The four-volume collection includes contributions from Drew alums, professor
May 2022 – Drew University’s William R. Kenan Professor of History Jonathan Rose adds to his impressive list of published work with The Edinburgh History of Reading.
Through essay contributions, the four-volume collection, co-edited with Mary Hammond, provides a global perspective and scholarship on readers and reading practices from medieval times to the twenty-first century.
“The history of reading is a new academic field that was largely pioneered at Drew University,” said Rose. “Historians used to think that it would be impossible to recover the inner reading experiences of ordinary people in history, but we have developed methods to explore not just what these people were reading, but how they read it.”
The Edinburgh History of Reading contains a strong Drew connection. Several of Rose’s students and a fellow Drew professor studied this field, and their work is showcased within the volumes.

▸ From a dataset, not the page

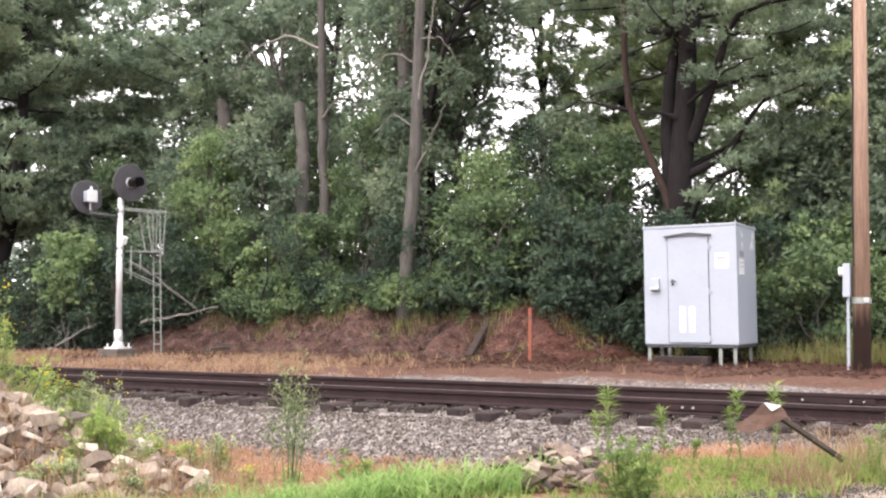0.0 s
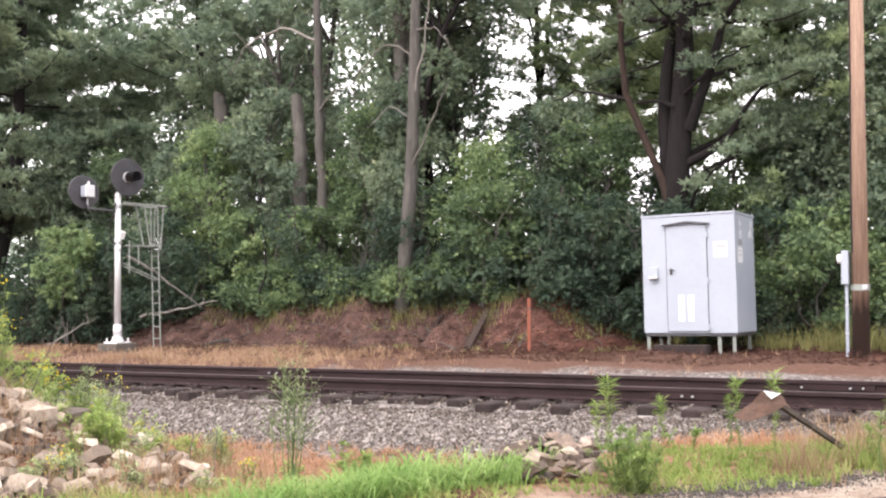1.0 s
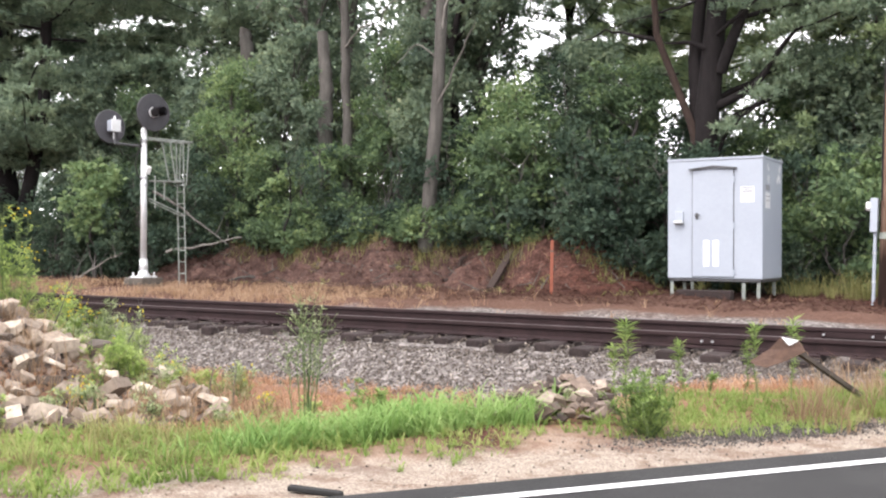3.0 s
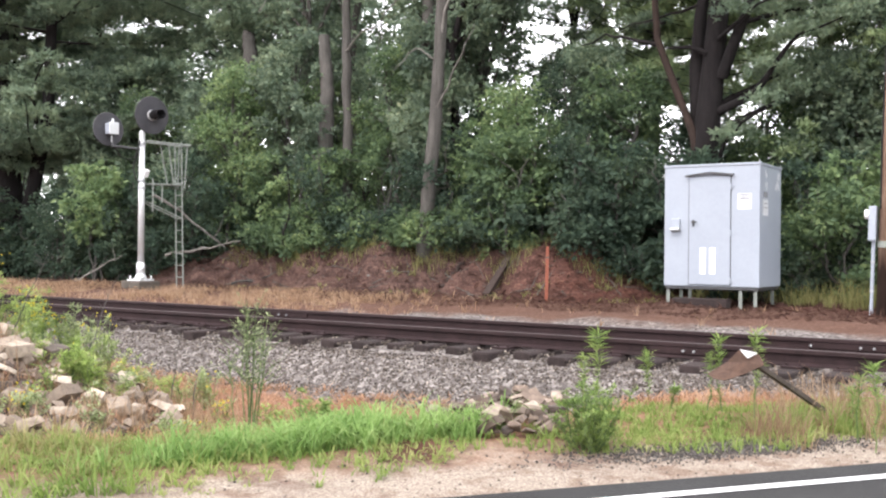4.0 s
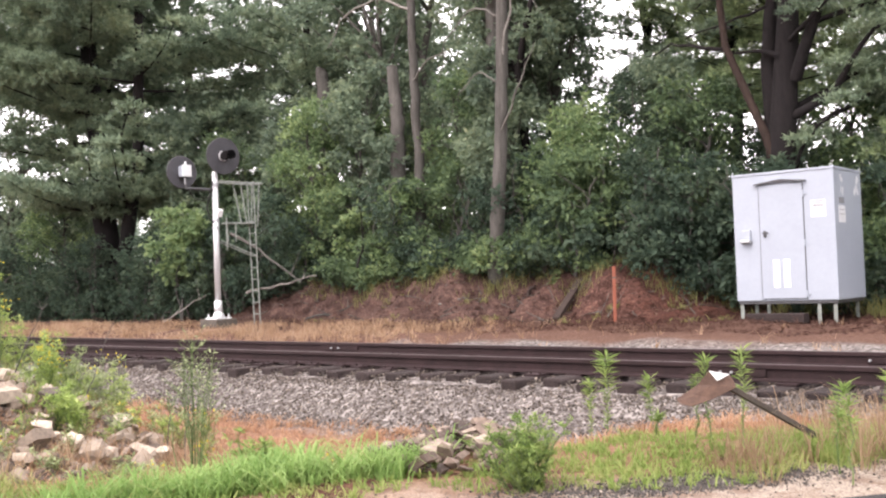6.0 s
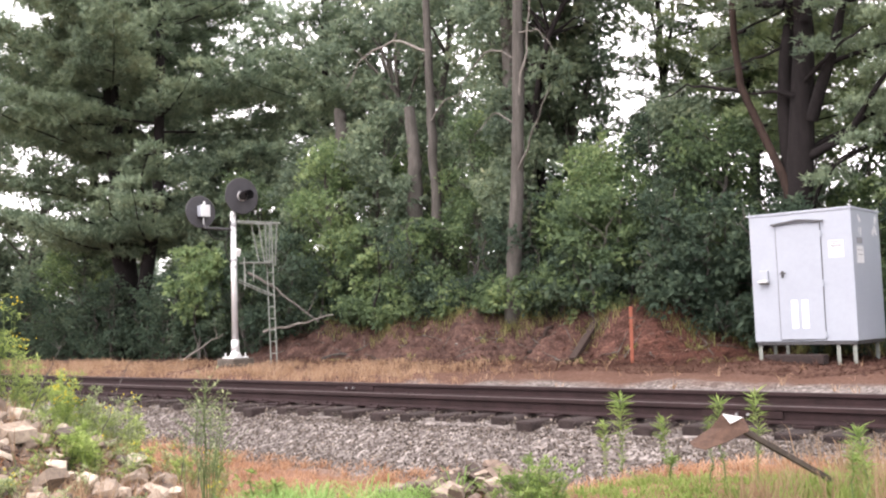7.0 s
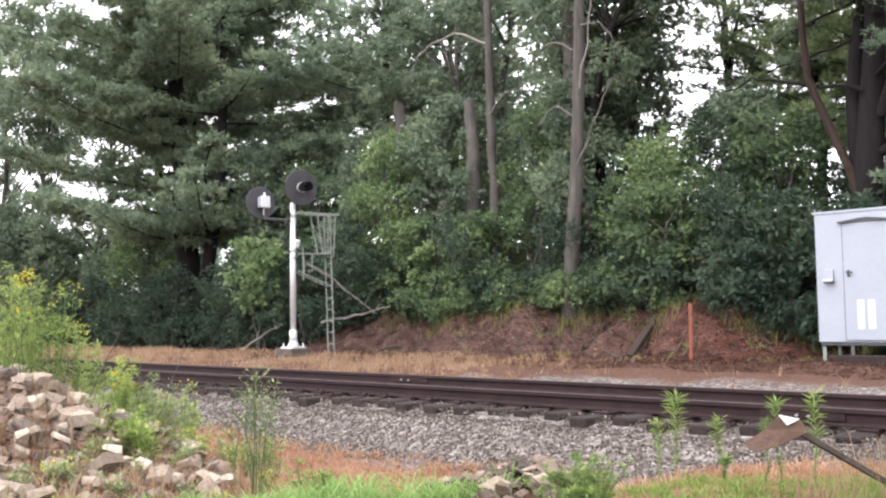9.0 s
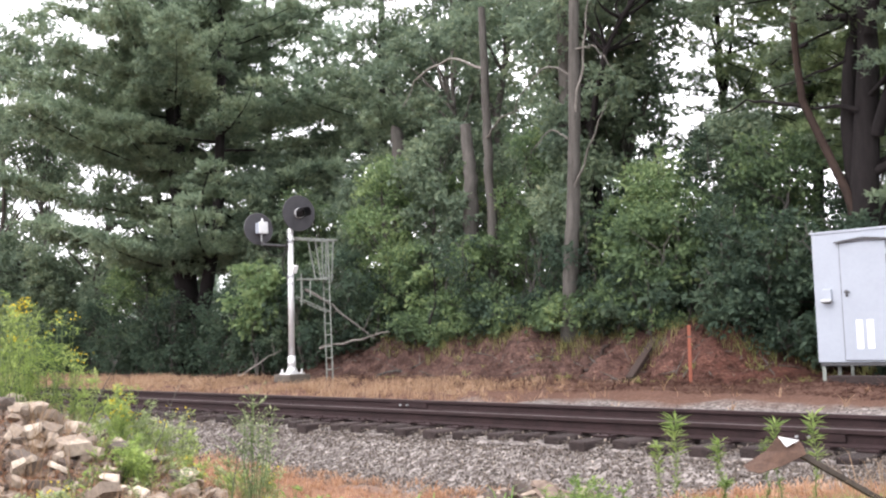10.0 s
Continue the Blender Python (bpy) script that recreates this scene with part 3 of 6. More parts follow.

- Jessica Brandt C’93, G’19, “Just Send Zhivago: Reading Over, Under, and Through the Iron Curtain,” a part of her Drew PhD dissertation.
- Valerae Hurley G’03, “Hawking Terror: Reading the French Revolutionary Press,” a part of her Drew PhD dissertation.
- Cheryl Oestreicher G’11, “Peace of Mind in the Age of Anxiety: Rabbi Joshua Liebman and America’s Post-war Therapeutic Faith,” a part of her Drew PhD dissertation.
- Carol Ueland, Drew Professor Emerita of Russia, co-author of “F.F. Pavlenkov’s Literacy Project: Popular Serials and Reading Rooms for the Russian Masses.”
- Brian Watson G’14, “Hellfire and Cannibals: Eighteenth and Nineteenth Century Erotic Reading Groups and Their Manuscripts.”
- Angelle Whavers C’18, “Amazing Stories 1950-1953: The Readers Behind the Covers,” whose work was written as an undergraduate at Drew.
The volumes add to Rose’s extensive list of published work—all available at the Drew University Library—which includes the groundbreaking and award-winning The Intellectual Life of the British Working Classes, which won the Jacques Barzun Prize in Cultural History, the Longman-History Today Historical Book of the Year Prize, and the British Council Prize. First published in 2001, the book is still selling in its third edition.
Rose has also published The Literary Churchill: Author, Reader, Actor, A Companion to the History of the Book, The Holocaust and the Book: Destruction and Preservation, The Revised Orwell, British Literary Publishing Houses 1820-1965, Reader’s Liberation, and The Edwardian Temperament 1895-1919. He was a founding editor of Book History, which won the Council of Editors of Learned Journals award for the Best New Journal of 1999.
Rose’s current research concerns Playboy‘s woman readers, who comprised approximately one-third of the magazine’s readership.